Zwingli's plans would have given the Confederation unity and cohesion at the expense of his opponents. But the Reformation postponed the solution of the unsolved problem of Swiss unity; and the Counter-Reformation made the difficulties greater. Cardinal Carlo Borromeo, Archbishop of Milan, took a deep interest in Switzerland: he founded a Swiss College at Milan, introduced into the land the Jesuits (1574-81) and the Capuchins (1581-8), and procured a permanent nunciature at Luzern. After his death Luzern, under Ludwig Pfyffer, formed a league with Uri, Schwyz, Unterwaiden, Zug, Solothurn, and Freiburg to maintain offensively and defensively the Catholic Faith (1586): this was known as the Borromean League. Thus the division into two camps was crystallised, and the old Federal Constitution was almost dissolved: Diets-save those of the opposed Cantons held separately-became rare. The disputes about the Common Lands went on and with foreign influences intensified the differences due to faith. In the Thirty Years' War the Protestants expressly and the Catholics tacitly adopted neutrality, but could not hold entirely aloof. The country's importance to its neighbours lay in its provision of soldiers for hire, and for this reason they endured its independence. The neutrality adopted was not that advocated yet departed from by Zwingli: it resulted 'from the religious divisions due to him, combined with the foreign service he condemned.

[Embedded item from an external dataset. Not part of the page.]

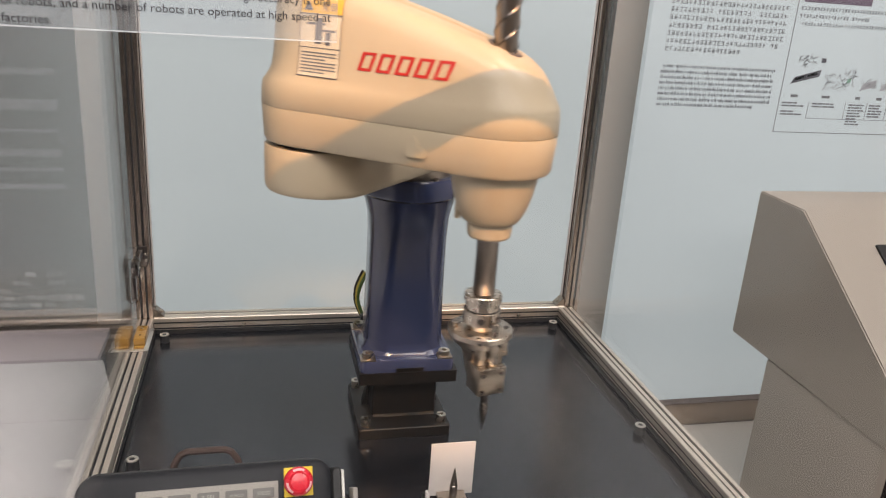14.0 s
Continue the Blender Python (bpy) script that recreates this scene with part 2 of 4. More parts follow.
def slot_outline(w=0.04, gap=0.008, lip=0.003, room=0.009):
    """The section of a slotted aluminium profile, centred."""
    h, g, wide = w / 2, gap / 2, gap
    one = [(h, -h + 0.001), (h, -g), (h - lip, -g), (h - lip, -wide), (h - room, -wide + 0.002), (h - room, wide - 0.002), (h - lip, wide), (h - lip, g), (h, g), (h, h - 0.001)]
    pts = []
    for q in range(4):
        c, s = math.cos(q * math.pi / 2), math.sin(q * math.pi / 2)
        pts += [(u * c - v * s, u * s + v * c) for u, v in one]
    return pts


def strip_outline(w=0.028, d=0.028):
    """The section of an aluminium profile whose slots hold a cover strip: two narrow grooves on each face."""
    pts = []
    for q in range(4):
        c, s = math.cos(q * math.pi / 2), math.sin(q * math.pi / 2)
        h = 0.5
        one = [(h, -h + 0.03), (h, -0.24), (h - 0.13, -0.22), (h - 0.13, -0.13), (h - 0.03, -0.11), (h - 0.03, 0.11), (h - 0.13, 0.13), (h - 0.13, 0.22), (h, 0.24), (h, h - 0.03)]
        pts += [((u * c - v * s) * w, (u * s + v * c) * d) for u, v in one]
    return pts


def groove_shades(bm, w, d, x, y, a, b, axis):
    """The dark strips that stand in for shade inside the grooves of such a profile."""
    for k in (-0.175, 0.175):
        for s in (-0.5, 0.5):
            e = s - math.copysign(0.05, s)
            for u0, u1, v0, v1 in ((min(e, s * 0.8), max(e, s * 0.8), k - 0.042, k + 0.042), (k - 0.042, k + 0.042, min(e, s * 0.8), max(e, s * 0.8))):
                prism(bm, [(x + u * w, y + v * d) for u, v in ((u0, v0), (u1, v0), (u1, v1), (u0, v1))], a, b, axis)
    return bm


def tube(bm, points, r, n=8):
    loops = []
    for i, p in enumerate(points):
        a, b = Vector(points[max(i - 1, 0)]), Vector(points[min(i + 1, len(points) - 1)])
        q = (b - a).to_track_quat("Z", "Y")
        loops.append([Vector(p) + q @ Vector((r * math.cos(2 * math.pi * k / n), r * math.sin(2 * math.pi * k / n), 0)) for k in range(n)])
    return loft(bm, loops)


def smooth(me, angle=40):
    for p in me.polygons:
        p.use_smooth = True
    me.set_sharp_from_angle(angle=radians(angle))


def mesh_of(name, bm, material):
    bmesh.ops.recalc_face_normals(bm, faces=bm.faces)
    me = bpy.data.meshes.new(name)
    bm.to_mesh(me)
    bm.free()
    smooth(me)
    me.materials.append(material)
    return me


def part(name, bm, material, parent=None, label="", world_space=True):
    ob = new(name, mesh_of(name, bm, material))
    if parent:
        ob.parent = parent
        if parent.type == "EMPTY" and world_space:
            ob.matrix_parent_inverse = parent.matrix_basis.inverted()
    if label:
        ob["label"] = label
    return ob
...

The Reformation in Switzerland shows how largely the forms in which religious ideas express themselves are moulded by political forces. It was also more than elsewhere the centre of the national history. It was Zwingli who, by his religious influence, and his political mistakes, was the cause of this. Politically his dearest schemes miscarried; ecclesiastically his type of organisation and worship endured; doctrinally he was overshadowed by others. But the permanent division of the Cantons was due to him: not merely to the doctrines he taught, but on the one hand to the power with which he impressed them upon Zurich, and on the other, to the energy and violence with which, regardless of Federal liberties, he strove to force them upon the other Cantons.